December last year in Paris, world leaders came together to agree on a set of goals and ways to decarbonize the global economy and increasing the world’s capacity to adapt to climate change.
It was a landmark achievement, but it was just the beginning. Every country — with the support of cities, the private sector and citizens — must now move swiftly to fulfil its promises and bring climate change under control.
The need for urgent, concerted action cannot be emphasized enough. Any delay would cause negative consequences to continue to accumulate. This would not only cause tremendous suffering, especially to the world’s most vulnerable people; it would reverberate for decades to come, making the key goal of keeping the increase in global temperatures to less than 2°C (relative to pre-industrial levels) increasingly costly.
The rapid progress that is needed would require major reductions in carbon dioxide emissions, achieved through increased investment in the development and expansion of cleaner and more efficient energy.
At the same time, efforts to conserve and expand carbon “sinks” — the forests, wetlands, grasslands, mangroves and sea grasses that absorb much of the carbon dioxide being emitted — are crucial.
However, even under the most optimistic scenarios, it would take time to engineer a global shift away from fossil fuels toward renewable energy sources and to restore the world’s badly depleted ecological infrastructure.
That is why it is important to pursue measures to reduce short-lived climate pollutants (SLCPs), which also cause climate change.
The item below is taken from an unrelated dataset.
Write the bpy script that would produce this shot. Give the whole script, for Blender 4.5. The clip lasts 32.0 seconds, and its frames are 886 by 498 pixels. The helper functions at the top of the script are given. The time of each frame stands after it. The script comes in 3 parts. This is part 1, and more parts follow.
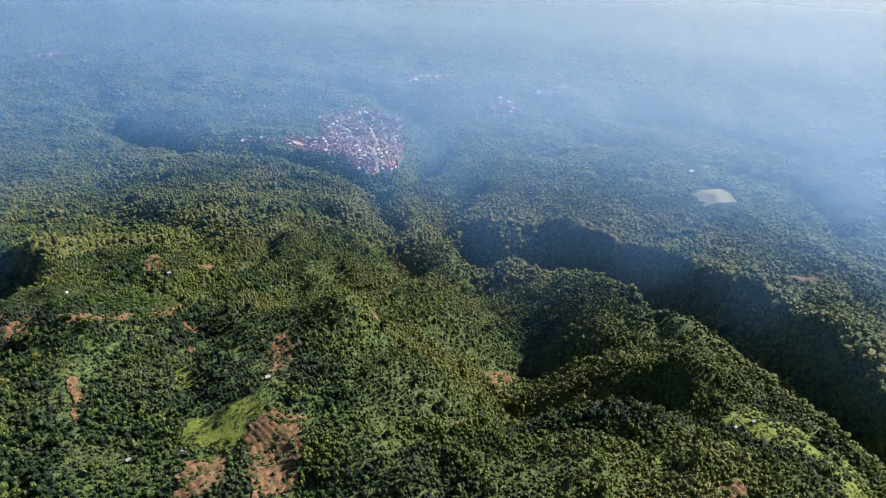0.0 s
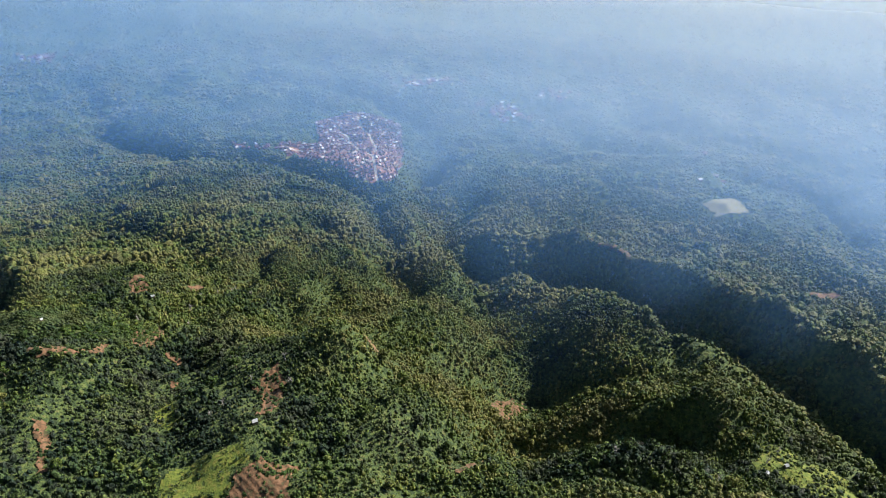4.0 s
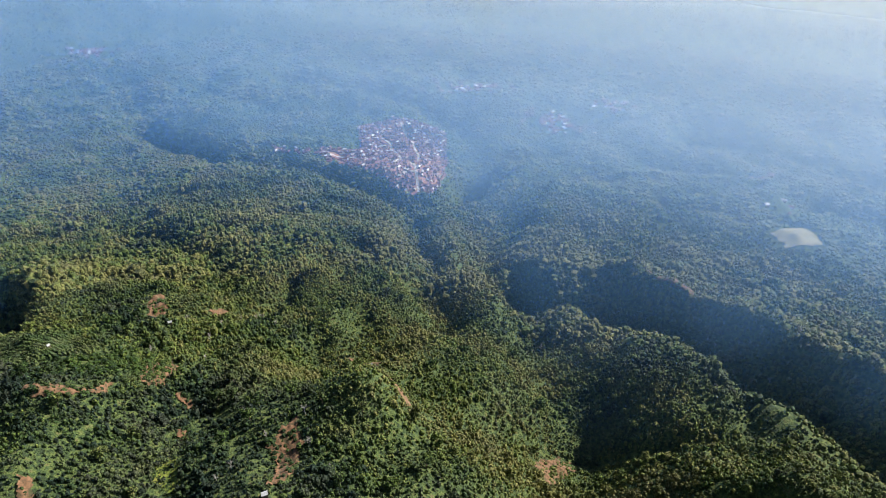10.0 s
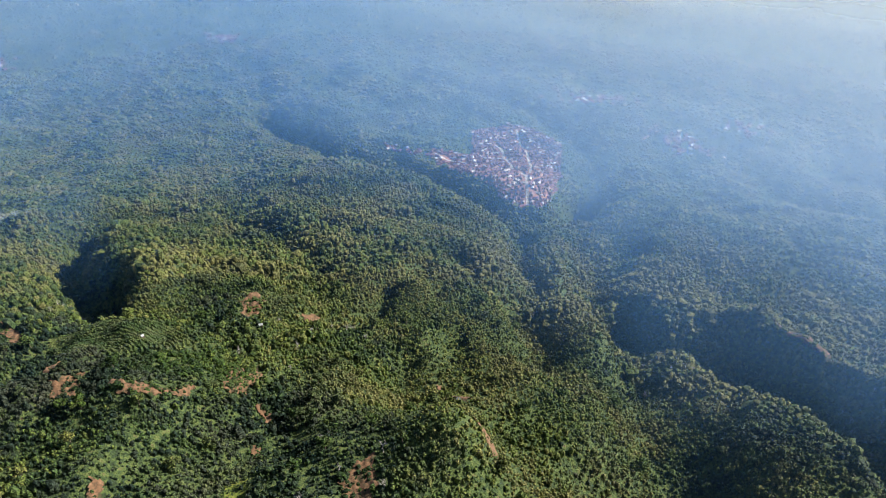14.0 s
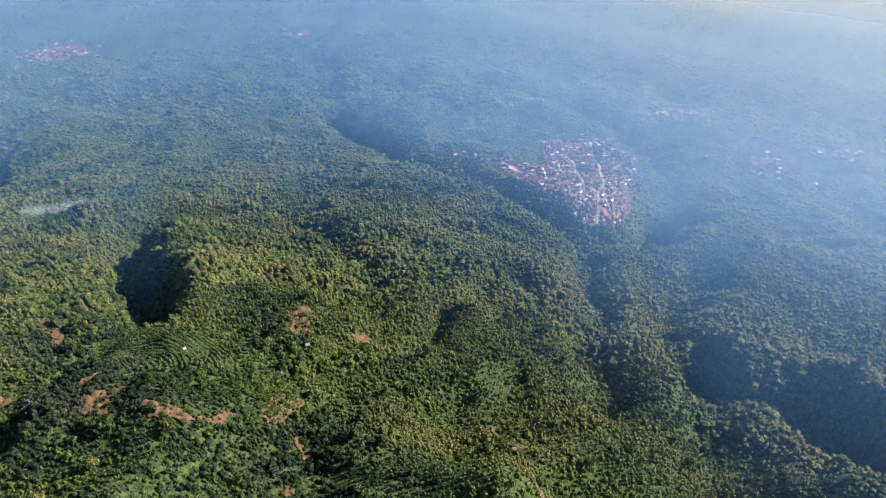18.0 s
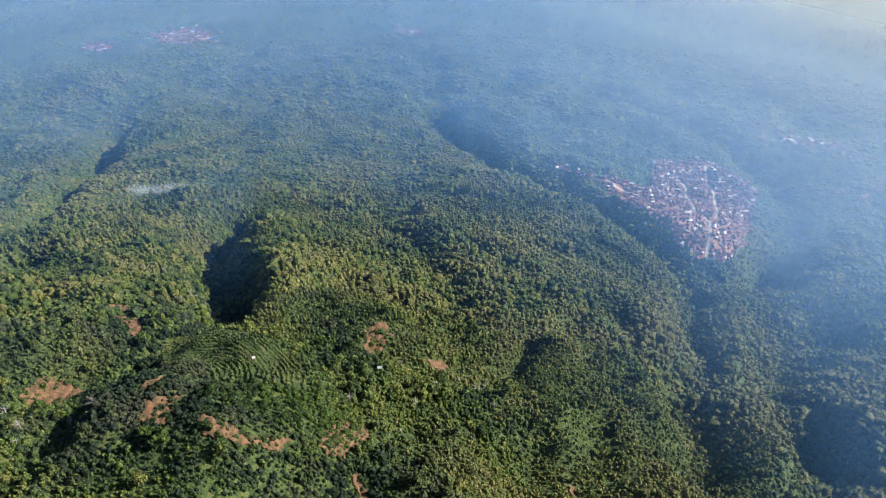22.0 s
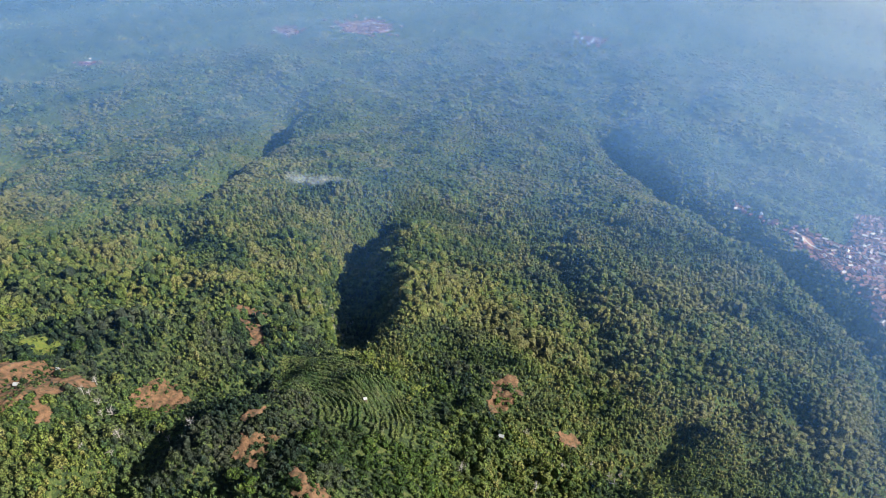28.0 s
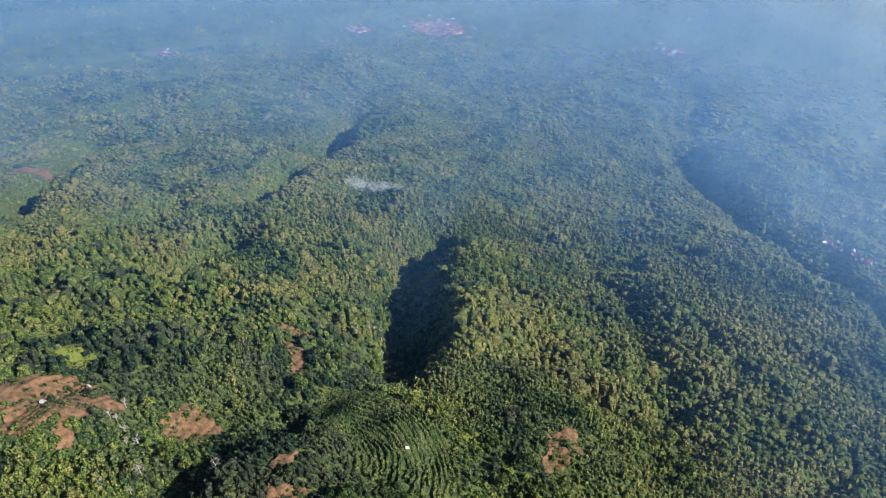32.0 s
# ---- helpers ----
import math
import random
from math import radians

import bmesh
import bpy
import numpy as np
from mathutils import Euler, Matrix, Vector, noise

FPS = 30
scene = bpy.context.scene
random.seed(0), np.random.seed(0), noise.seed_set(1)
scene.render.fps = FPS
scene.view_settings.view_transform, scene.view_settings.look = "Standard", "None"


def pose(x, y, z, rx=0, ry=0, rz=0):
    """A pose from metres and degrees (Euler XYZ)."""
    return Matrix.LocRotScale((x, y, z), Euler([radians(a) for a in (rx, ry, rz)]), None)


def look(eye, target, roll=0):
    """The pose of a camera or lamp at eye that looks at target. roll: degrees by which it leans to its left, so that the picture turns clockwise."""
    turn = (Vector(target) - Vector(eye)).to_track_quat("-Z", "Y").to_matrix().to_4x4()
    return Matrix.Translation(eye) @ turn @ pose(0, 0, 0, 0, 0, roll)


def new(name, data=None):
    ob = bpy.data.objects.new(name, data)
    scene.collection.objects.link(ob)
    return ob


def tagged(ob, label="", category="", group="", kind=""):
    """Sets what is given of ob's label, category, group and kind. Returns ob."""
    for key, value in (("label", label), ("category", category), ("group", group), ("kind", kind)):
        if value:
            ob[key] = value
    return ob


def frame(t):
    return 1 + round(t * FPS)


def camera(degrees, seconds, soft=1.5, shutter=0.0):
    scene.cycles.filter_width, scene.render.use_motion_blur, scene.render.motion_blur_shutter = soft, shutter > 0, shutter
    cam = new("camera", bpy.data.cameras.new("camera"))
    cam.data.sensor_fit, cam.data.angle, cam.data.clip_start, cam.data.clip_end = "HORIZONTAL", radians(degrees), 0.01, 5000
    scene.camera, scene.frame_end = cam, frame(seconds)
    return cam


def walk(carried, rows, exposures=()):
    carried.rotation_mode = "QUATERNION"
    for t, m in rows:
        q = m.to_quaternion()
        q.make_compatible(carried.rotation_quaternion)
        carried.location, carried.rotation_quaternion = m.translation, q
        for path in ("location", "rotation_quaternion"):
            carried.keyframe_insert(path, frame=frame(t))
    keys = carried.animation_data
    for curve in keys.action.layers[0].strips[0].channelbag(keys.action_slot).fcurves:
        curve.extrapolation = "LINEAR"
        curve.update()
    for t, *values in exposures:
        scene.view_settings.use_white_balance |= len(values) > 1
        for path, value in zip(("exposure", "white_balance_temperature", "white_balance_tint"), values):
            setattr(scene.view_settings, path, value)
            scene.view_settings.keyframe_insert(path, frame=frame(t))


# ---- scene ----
cam = camera(67.14, 32.0, soft=0.5)

PATH = [
    (0, (0.00, 0.00, 600.00), (0.00, 81.24, 541.69), -0.14),
    (1, (-1.02, 10.21, 597.89), (-0.97, 91.45, 539.57), -0.15),
    (2, (-1.91, 20.50, 595.78), (-1.78, 101.77, 537.52), -0.13),
    (3, (-2.77, 30.68, 593.86), (-2.58, 111.95, 535.59), -0.09),
    (3.5, (-3.16, 35.70, 593.02), (-2.97, 116.96, 534.74), -0.10),
    (5.5, (-3.74, 54.92, 588.88), (-3.54, 136.25, 530.70), -0.11),
    (6, (-4.14, 59.91, 588.02), (-3.79, 141.25, 529.85), -0.13),
    (7, (-4.82, 70.03, 586.02), (-4.60, 151.37, 527.84), -0.07),
    (8, (-5.84, 80.35, 583.84), (-6.71, 161.70, 525.69), -0.05),
    (9, (-7.16, 90.78, 581.72), (-9.21, 172.09, 523.55), -0.05),
    (10, (-8.83, 101.51, 580.02), (-14.44, 182.62, 521.81), -0.01),
    (11, (-10.89, 111.83, 578.49), (-20.89, 192.48, 520.22), -0.01),
    (12, (-13.05, 121.48, 577.15), (-27.93, 201.36, 518.86), 0.14),
    (13, (-15.07, 130.80, 575.92), (-33.50, 209.98, 517.68), 0.05),
    (13.5, (-16.11, 135.63, 575.22), (-35.52, 214.59, 517.02), -0.08),
    (15.5, (-22.21, 156.11, 569.91), (-47.34, 233.53, 511.81), -0.07),
    (16, (-24.08, 161.09, 569.03), (-51.15, 237.86, 510.95), -0.06),
    (17, (-27.88, 170.89, 567.08), (-56.17, 247.21, 508.99), -0.03),
    (18, (-31.82, 180.68, 564.86), (-60.88, 256.76, 506.84), -0.02),
    (19, (-35.75, 190.07, 562.60), (-66.00, 265.74, 504.65), -0.04),
    (20, (-39.97, 199.54, 560.29), (-73.21, 273.97, 502.36), -0.02),
    (21, (-44.40, 208.98, 557.99), (-81.69, 281.47, 500.07), 0.01),
    (22, (-49.17, 218.16, 556.13), (-90.44, 288.43, 498.17), 0.24),
    (23, (-54.58, 227.24, 554.71), (-99.67, 295.14, 496.78), 0.10),
    (24, (-60.57, 235.80, 553.36), (-108.63, 301.61, 495.41), 0.08),
    (25, (-66.95, 244.30, 551.99), (-117.62, 308.15, 494.06), 0.10),
    (25.5, (-70.18, 248.54, 551.30), (-122.22, 311.24, 493.33), 0.14),
    (27.5, (-84.07, 264.58, 547.03), (-141.32, 322.55, 489.06), -0.01),
    (28, (-87.67, 268.41, 546.26), (-145.95, 325.34, 488.28), -0.04),
    (29, (-94.93, 276.12, 544.52), (-155.31, 330.83, 486.54), 0.01),
    (30, (-102.57, 283.29, 542.91), (-164.96, 335.67, 484.92), 0.02),
    (31, (-110.77, 289.75, 541.54), (-174.36, 340.66, 483.53), 0.11),
    (32, (-119.50, 295.74, 540.32), (-183.56, 346.08, 482.33), 0.27),
]
walk(cam, [(t, look(eye, target, roll)) for t, eye, target, roll in PATH], exposures=((0.0, 1.10, 6420, 11), (32.0, 1.10, 6420, 11)))

# ---- world, sun, exposure ----
SUN_AZ = radians(62)      # clockwise from +y
SUN_EL = radians(35)
world = bpy.data.worlds.new("sky")
scene.world = world
world.use_nodes = True
wn = world.node_tree.nodes
sky = wn.new("ShaderNodeTexSky")
sky.sky_type = "NISHITA"
sky.sun_disc = False
sky.sun_elevation = SUN_EL
sky.sun_rotation = SUN_AZ
sky.altitude = 600
sky.dust_density = 1.0
wn["Background"].inputs[1].default_value = 0.05
world.node_tree.links.new(sky.outputs[0], wn["Background"].inputs[0])
sun = new("sun", bpy.data.lights.new("sun", "SUN"))
sun.data.energy = 5.0
sun.data.angle = radians(0.55)
sun.data.color = (1.0, 0.95, 0.87)
sun_way = Vector((math.sin(SUN_AZ) * math.cos(SUN_EL), math.cos(SUN_AZ) * math.cos(SUN_EL), math.sin(SUN_EL)))
sun.matrix_basis = look(sun_way * 1000, (0, 0, 0))
scene.cycles.transparent_max_bounces = 32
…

These include black carbon or soot (the primary component of particulate matter that is also a major and growing health concern); hydrofluorocarbons (HFCs), used most commonly in refrigeration; and methane and tropospheric (or ground-level) ozone.
Kilogram for kilogram, these “super pollutants” cause much more warming than carbon dioxide. Indeed, the warming impact of soot is about 900 times greater than that of carbon, and the impact of methane is about 28 times greater; many HFCs have a warming impact that is about 2,000 times more powerful than that of carbon dioxide.
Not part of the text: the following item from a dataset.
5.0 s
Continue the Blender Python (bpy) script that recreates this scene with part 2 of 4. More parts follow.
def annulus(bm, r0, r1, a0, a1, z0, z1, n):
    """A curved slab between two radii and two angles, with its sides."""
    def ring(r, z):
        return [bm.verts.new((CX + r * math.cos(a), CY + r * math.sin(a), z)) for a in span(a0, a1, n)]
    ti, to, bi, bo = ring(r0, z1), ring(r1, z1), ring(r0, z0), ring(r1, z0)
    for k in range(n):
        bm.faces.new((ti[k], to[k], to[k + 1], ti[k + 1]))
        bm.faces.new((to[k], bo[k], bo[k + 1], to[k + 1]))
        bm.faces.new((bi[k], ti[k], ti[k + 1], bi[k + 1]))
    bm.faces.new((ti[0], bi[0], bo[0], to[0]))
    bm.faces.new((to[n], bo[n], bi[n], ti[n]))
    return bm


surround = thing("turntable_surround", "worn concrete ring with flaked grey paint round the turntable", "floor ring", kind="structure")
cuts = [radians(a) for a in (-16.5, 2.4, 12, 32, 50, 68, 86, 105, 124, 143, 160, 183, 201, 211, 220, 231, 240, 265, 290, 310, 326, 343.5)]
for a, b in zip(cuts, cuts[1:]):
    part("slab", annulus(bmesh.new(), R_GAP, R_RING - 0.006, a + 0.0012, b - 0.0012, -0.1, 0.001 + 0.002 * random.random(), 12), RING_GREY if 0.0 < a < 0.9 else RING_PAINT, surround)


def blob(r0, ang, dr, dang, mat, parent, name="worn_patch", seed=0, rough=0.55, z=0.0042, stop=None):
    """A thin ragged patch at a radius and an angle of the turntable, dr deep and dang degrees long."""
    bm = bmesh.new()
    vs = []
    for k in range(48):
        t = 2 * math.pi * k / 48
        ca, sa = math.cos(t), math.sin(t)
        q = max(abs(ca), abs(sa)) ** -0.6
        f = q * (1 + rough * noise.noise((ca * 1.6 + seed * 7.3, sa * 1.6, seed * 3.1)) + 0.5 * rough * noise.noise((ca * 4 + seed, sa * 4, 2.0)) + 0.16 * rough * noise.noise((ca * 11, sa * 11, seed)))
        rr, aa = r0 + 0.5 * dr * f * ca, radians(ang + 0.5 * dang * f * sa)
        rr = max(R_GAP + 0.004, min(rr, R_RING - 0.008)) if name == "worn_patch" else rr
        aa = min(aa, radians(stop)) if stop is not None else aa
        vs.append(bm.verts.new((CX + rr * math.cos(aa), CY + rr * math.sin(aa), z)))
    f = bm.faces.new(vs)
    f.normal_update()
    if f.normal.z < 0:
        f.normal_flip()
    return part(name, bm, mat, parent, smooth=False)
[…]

The problems caused by SLCPs extend beyond climate change. Black carbon and tropospheric ozone pollution are traditional air pollutants, which together kill nearly 7 million people per year and destroy hundreds of millions of tonnes of food crops.
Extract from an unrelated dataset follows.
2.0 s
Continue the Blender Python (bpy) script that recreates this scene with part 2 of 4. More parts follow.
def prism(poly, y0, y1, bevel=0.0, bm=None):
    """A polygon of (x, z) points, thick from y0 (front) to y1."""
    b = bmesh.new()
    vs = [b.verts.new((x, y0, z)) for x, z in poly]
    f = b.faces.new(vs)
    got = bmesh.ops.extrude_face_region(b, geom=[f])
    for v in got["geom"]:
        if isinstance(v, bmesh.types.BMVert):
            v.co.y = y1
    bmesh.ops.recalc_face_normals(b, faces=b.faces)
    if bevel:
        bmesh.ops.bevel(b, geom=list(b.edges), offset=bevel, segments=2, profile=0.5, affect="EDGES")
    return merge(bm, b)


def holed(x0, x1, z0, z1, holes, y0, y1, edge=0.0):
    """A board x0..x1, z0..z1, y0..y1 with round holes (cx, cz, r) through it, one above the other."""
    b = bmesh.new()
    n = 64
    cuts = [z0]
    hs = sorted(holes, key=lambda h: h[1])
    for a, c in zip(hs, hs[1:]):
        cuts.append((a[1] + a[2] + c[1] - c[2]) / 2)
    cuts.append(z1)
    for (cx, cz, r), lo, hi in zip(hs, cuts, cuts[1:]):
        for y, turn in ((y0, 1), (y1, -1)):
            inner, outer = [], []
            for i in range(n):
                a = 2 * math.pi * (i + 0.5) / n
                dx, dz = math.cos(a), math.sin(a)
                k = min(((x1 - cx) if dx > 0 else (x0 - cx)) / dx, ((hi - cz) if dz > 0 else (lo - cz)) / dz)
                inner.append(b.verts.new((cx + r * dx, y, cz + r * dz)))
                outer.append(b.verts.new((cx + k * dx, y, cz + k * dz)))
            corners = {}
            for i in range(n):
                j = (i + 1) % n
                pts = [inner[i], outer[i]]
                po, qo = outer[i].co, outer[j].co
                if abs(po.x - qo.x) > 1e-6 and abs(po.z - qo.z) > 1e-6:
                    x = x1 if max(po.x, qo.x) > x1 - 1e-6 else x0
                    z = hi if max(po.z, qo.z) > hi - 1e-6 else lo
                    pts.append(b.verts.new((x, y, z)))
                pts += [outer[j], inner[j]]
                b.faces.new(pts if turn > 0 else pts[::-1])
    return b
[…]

The UN Environment Programme’s Climate and Clean Air Coalition to Reduce Short-Lived Climate Pollutants estimates that fast action to reduce SLCPs, especially methane and black carbon, has the potential to slow down the warming expected by 2050 by as much as 0.5°C. Moreover, it could save more than 2 million lives annually, while preventing the loss of more than 30 million tonnes of crops per year.
There is reason to hope that the world can reap these benefits. Under the Paris agreement, individual countries are to achieve emissions reductions according to their own nationally determined contributions. More than a dozen countries have included SLCPs in their national climate action plans.
Furthermore, the coalition is working with its 50 member countries, as well as the World Bank and the WHO, to cut the super pollutants.
However, to be successful, efforts must go above and beyond the Paris agreement.
Fortunately, progress is being made here, too.
Measures to mitigate HFC production and consumption are already being pursued through the Montreal Protocol on protecting the ozone layer.
Governments opened formal negotiations in November last year, and are aiming to reach an agreement by the end of this year. This builds on an impressive phaseout of older chemicals, such as chlorofluorocarbons and others, that has averted the equivalent of 135 billion tonnes of carbon dioxide from entering the atmosphere, while accelerating the recovery of the ozone layer.
Of course, the reduction of SLCPs should not come at the expense of efforts to cut carbon dioxide emissions. On the contrary, the world can and must reduce both simultaneously
Efforts to reduce carbon dioxide emissions are also occurring outside the Paris agreement framework. The International Civil Aviation Organization is working to reduce emissions from air travel, having reached a preliminary agreement on the subject just a few weeks ago. The International Maritime Organization is pursuing similar goals for shipping.
Warming from any climate pollutant is dangerous and sets in motion a series of potentially irreversible effects, including the continued rise of sea levels, destruction of forests, depletion of Arctic sea ice and glaciers in Greenland and the Tibetan Plateau and melting of permafrost.
Making matters worse, these effects can reinforce one another, tipping the entire planet into a vicious cycle that becomes ever more difficult to escape.
If the world acts fast, harvesting fresh momentum on HFCs under sister agreements like Montreal and a growing array of cooperative coalitions, it can avoid disaster and ensure long-term economic development, including by supporting progress toward achieving the Sustainable Development Goals.
Simply put, the rate of action on all climate-related emissions will determine success in eradicating poverty and will shape the world future generations will inherit.
With governments preparing to sign the Paris agreement on April 22, there has never been a better opportunity to press ahead toward a brighter, cleaner, more prosperous future.
Achim Steiner is executive director and undersecretary-general of the UN Environment Programme.